The problem with all this is what sounds on paper like a thoughtful, genuine, nuanced take on what it means to be caretaker to those cast out by society is, in execution, a tonal mess. Right from the beginning, the aesthetic creates dissonance, with each prison’s population designed like a nation crude caricature people floating around, shivving each other with disembodied tennis-ball arms. The aesthetic would work fine if we were not meant to have an investment in these characters. But it becomes a major problem when flesh-and-blood people with real needs are reduced to such shorthand. The game even makes a point of giving each one of your prisoners their own rap sheet, noting their history, time served, and pressing needs. The longer the game goes on, the more needing to be done, the less the information on those sheets mattered.
Why bother learning a name when his next-door cellmate will have him killed in the shower tomorrow? How long he has till he gets out only matters in as much as an empty cell means I save a few miniscule dollars per day. The only criminals that tend to stand out are the ones who start trouble. And in enough numbers, they too just make up a general collective of “bad”. Many a prisoner has written or spoken about how prison reduces a man to a number. It’s worse thinking that from this distance, each prisoner is a microscopic part of a larger statistic.
There’s an argument to be made about this being the purpose, an examination of how these people aren’t people but a series of multicolored pieces to be moved around and corralled into compliance with consequences you feel from a detached distance. The campaign would be the perfect place to put a punctuation mark on that statement of purpose, but instead, it’s a sub-HBO crime drama occasionally broken by comic book inserts. In the escape mode, you can play as a prisoner trying to Shawshank your way out of your own prison or a downloaded prison that feels tacked on and wafer thin compared to the massive number of options available in the main game.
The campaign’s real purpose seems to be the erstwhile, slapdash tutorial the sandbox mode will never provide. The man or woman who is actually in charge of that job for a prison somewhere in America would ultimately still be forced to face the human cost. This game dodges that responsibility whenever it gets too close to having to answer any deeper questions about what we’re meant to do for the incarcerated.

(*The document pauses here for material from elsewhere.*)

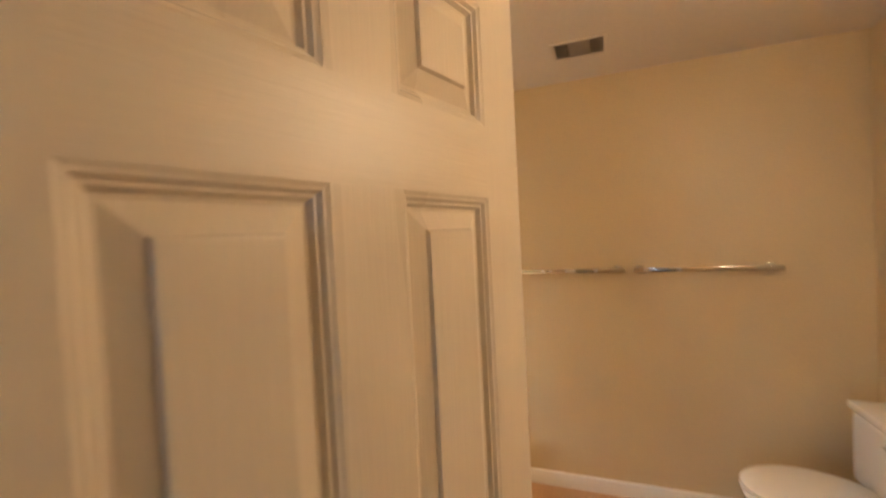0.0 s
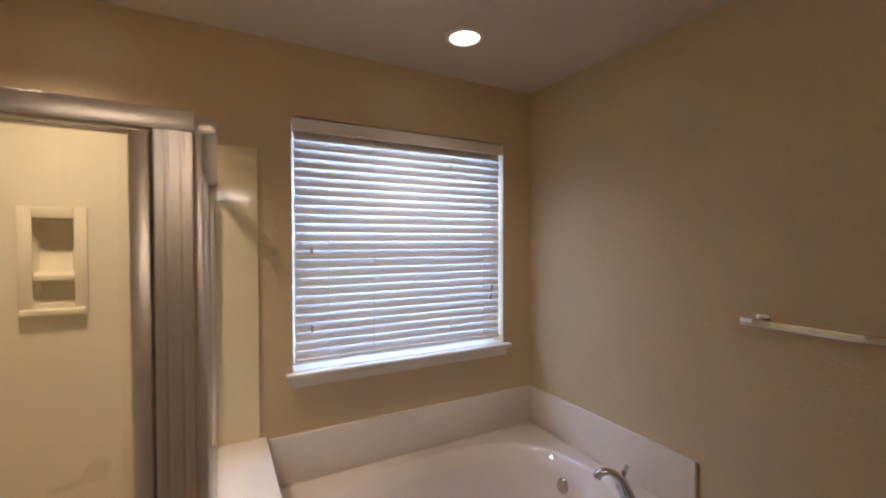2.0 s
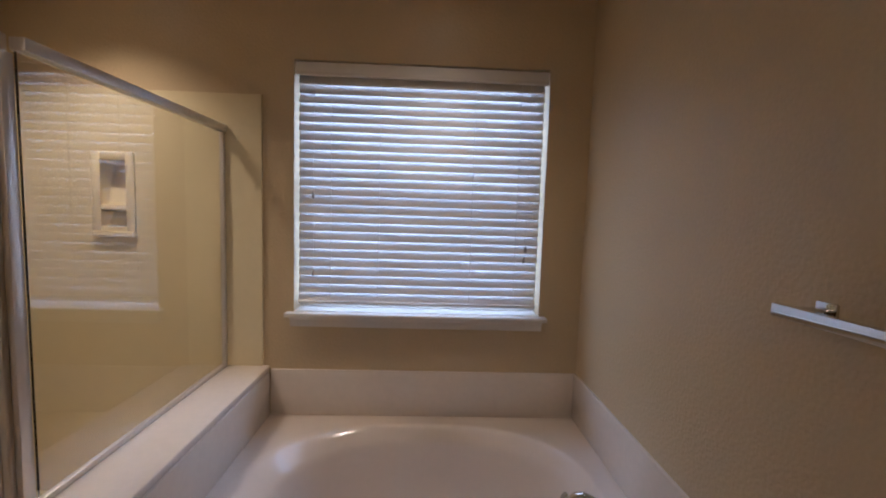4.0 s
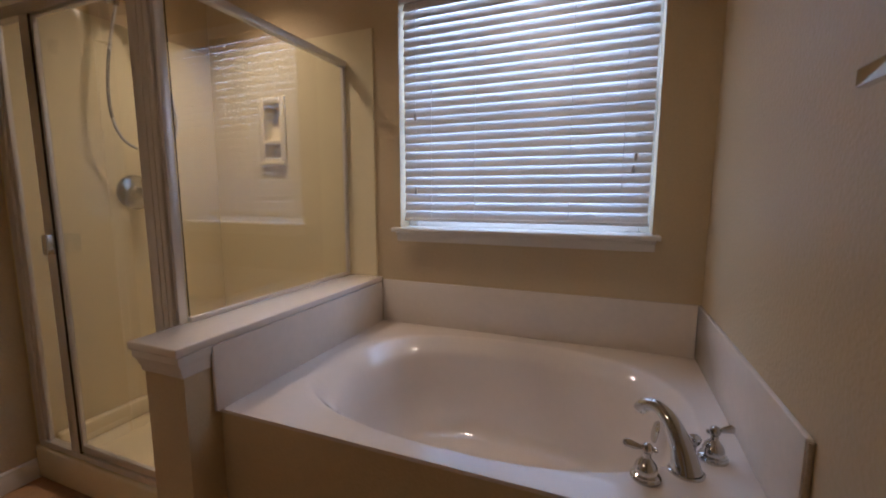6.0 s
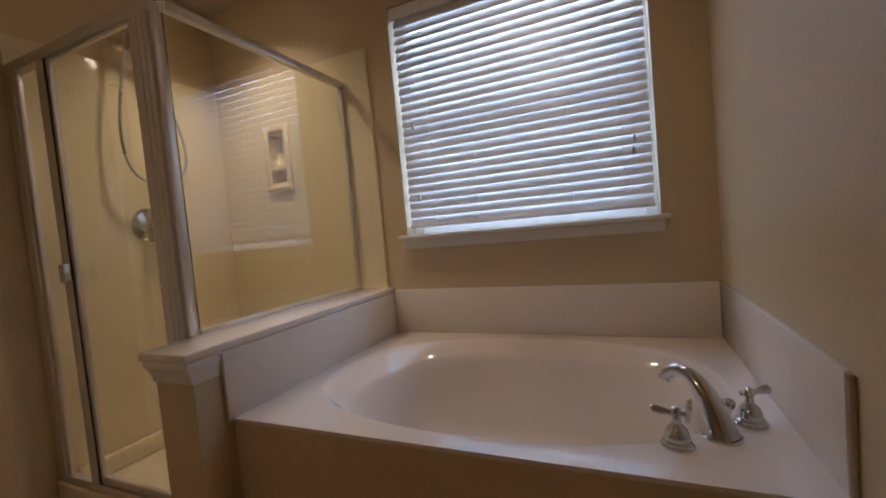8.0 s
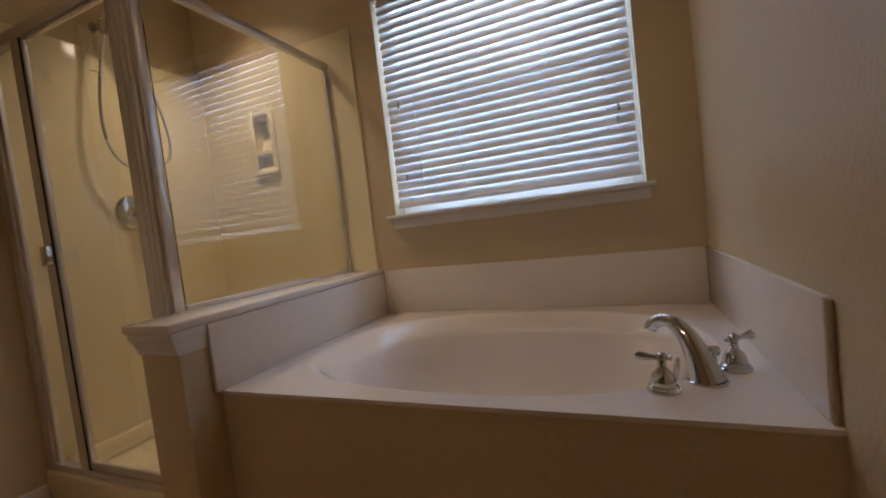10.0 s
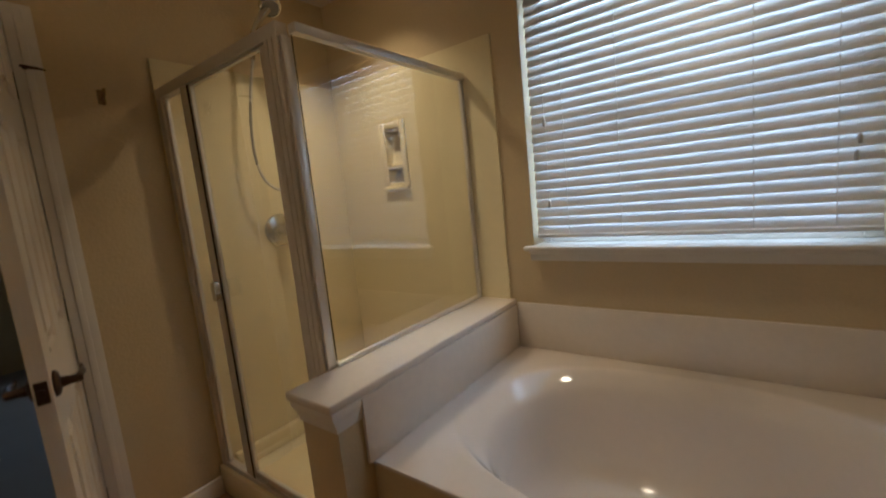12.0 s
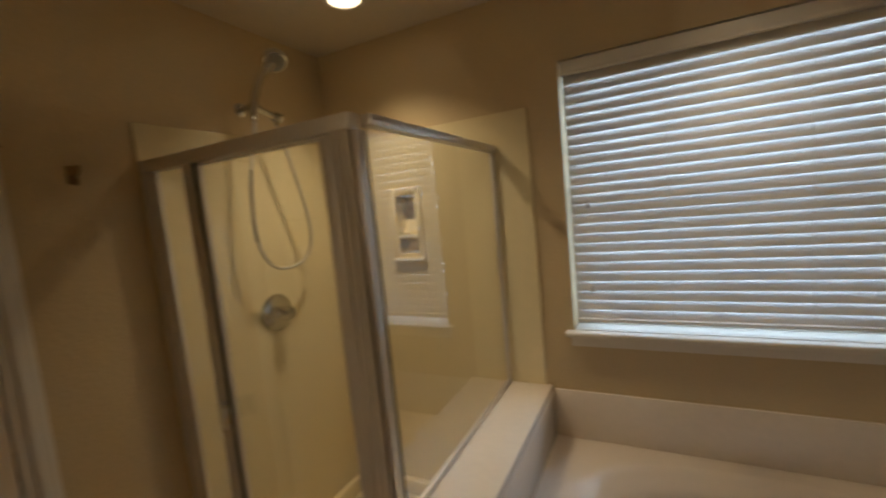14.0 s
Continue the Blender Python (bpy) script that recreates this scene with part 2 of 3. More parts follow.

Instead, managing your prison is functionally no different than making sure your Sims go to work in the morning. It involves stats to watch and growth to measure with hard numbers. It’s a marvel of, well, architecture. There are more and deeper games out there that allow for interesting feats of building. What Prison Architect dangles in front of every player is the opportunity to see a dark part of humanity from a different, vital angle. When it’s at its best–when you’re genuinely invested in prisoners’ quality of life, creating the best possible space for people to rehabilitate, and realizing just how many tools are at your disposal to accomplish it all–it is exactly that. And it’s worth playing for just that feeling. The loss of humanity Prison Architect breeds in its players could be its greatest strength, but without even an acknowledgement of that loss, the game stumbles instead of teaches.